At the national level, Maki sees a lot of potential in two developing plans to help address these issues, if done properly. One is the National Action Plan on Gender-Based Violence; the other is the National Housing Strategy, a 10-year, $70+ billion plan announced in November 2017.

They recommend the government appoint a gender-based violence liaison within the National Housing Strategy to coordinate with shelters from coast to coast. “We’re breaking down those divides between these sectors, and we’re bringing everyone together, so that everyone’s on the same page and knows what’s happening. We can all work better together that way.”

There’s a lot of promise in how years of work and millions of dollars in funding could change the experience of women leaving violent situations. But for many on the front lines of this crisis today, they need real solutions, in real time.

“Even though these buildings are being funded, and they’re currently under construction, and there are lots of housing affordability projects going on, we also need to have solutions for women right now. Because it takes time to develop bricks and mortar,” Knowles says.

Martins knows that all too well.
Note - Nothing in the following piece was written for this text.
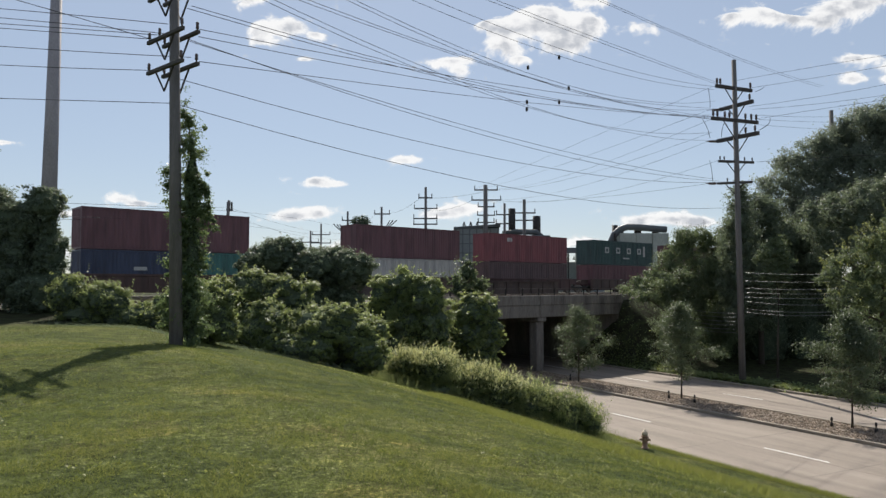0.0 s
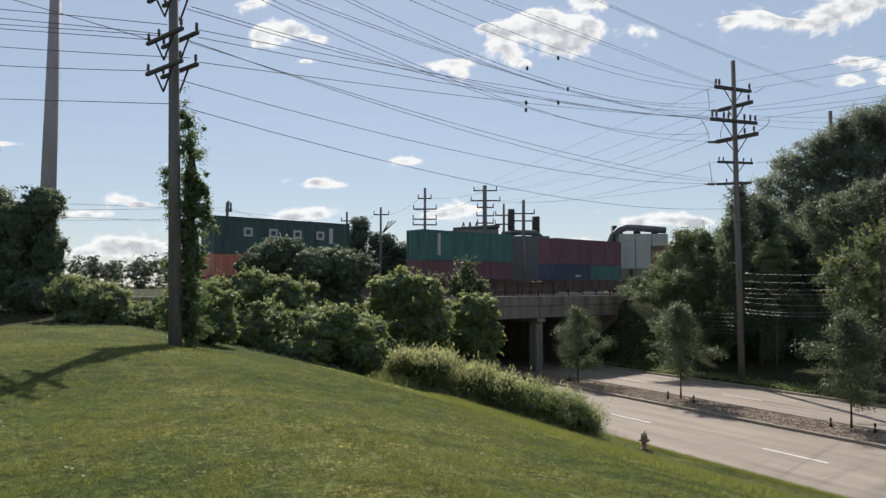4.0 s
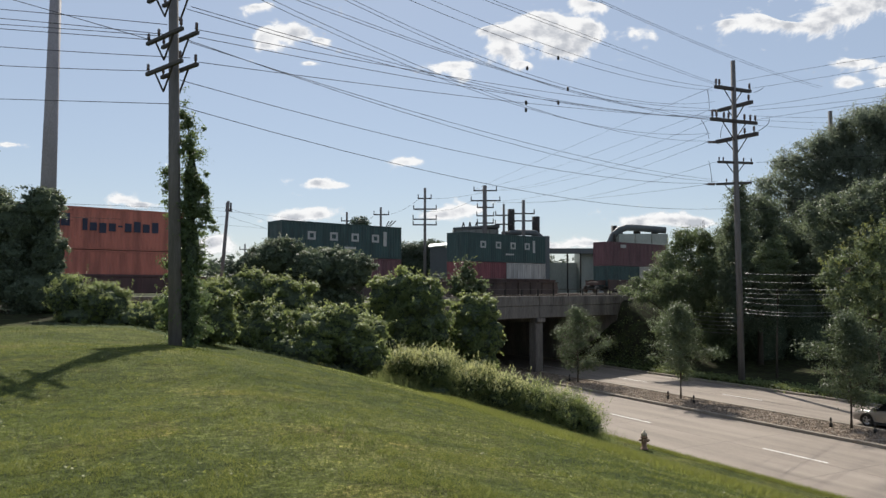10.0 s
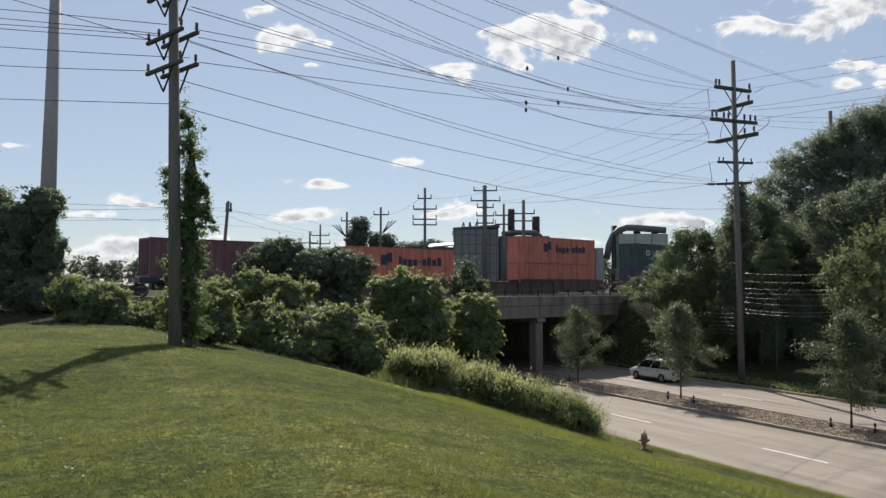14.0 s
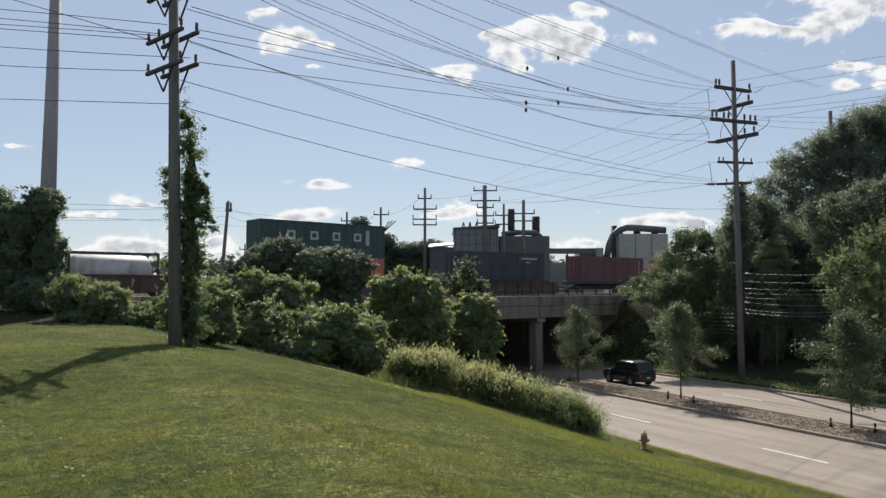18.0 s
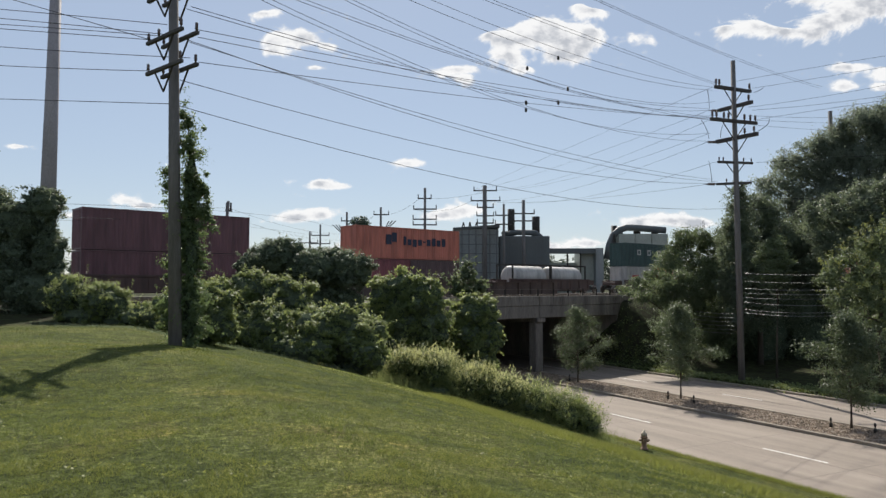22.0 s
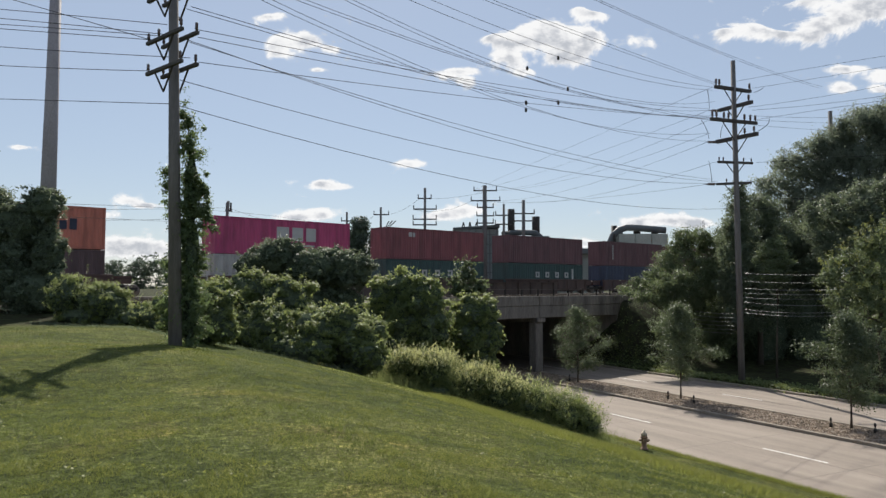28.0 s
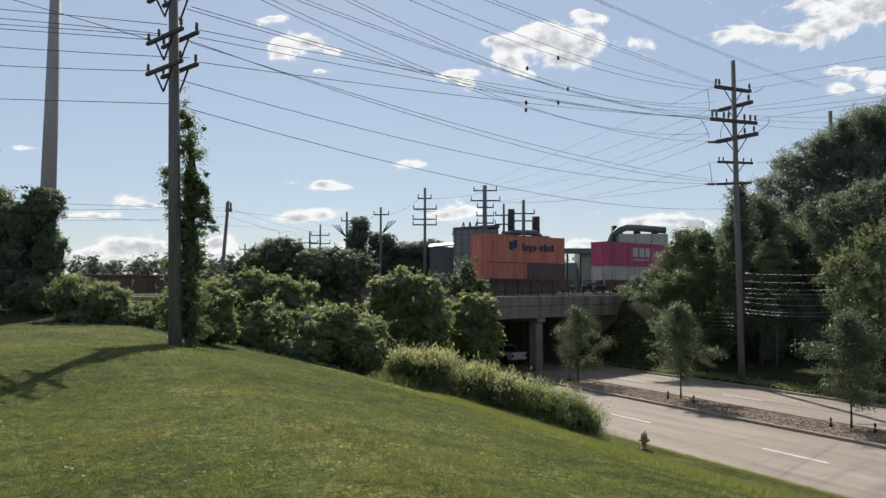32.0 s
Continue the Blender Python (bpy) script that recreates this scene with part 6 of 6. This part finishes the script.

Tamitik’s upcoming housing development, which is being funded through BC Housing’s Building BC: Women’s Transition Housing Fund to the tune of over $10 million, will boast 18 transition housing beds, 10 second-stage housing units and 20 units of affordable housing, and act as a hub for Tamitik’s programming. The project has been in progress since 2016, but Martins’ predecessor, Linda Slanina, actually had the dream of a mixed-use housing project 25 years ago.

Knowles feels positive about the progress made in the province, and praises B.C. for continuing to work to make the issue a priority. But she urges other areas of Canada to think about this issue sooner rather than later.

“It’s unfortunate that we live in a province with such a housing crisis that makes it hard to feel like we’re getting ahead of it.… I would say to provinces that don’t have as long a history of housing unaffordability: you have an opportunity to get ahead of the curve.”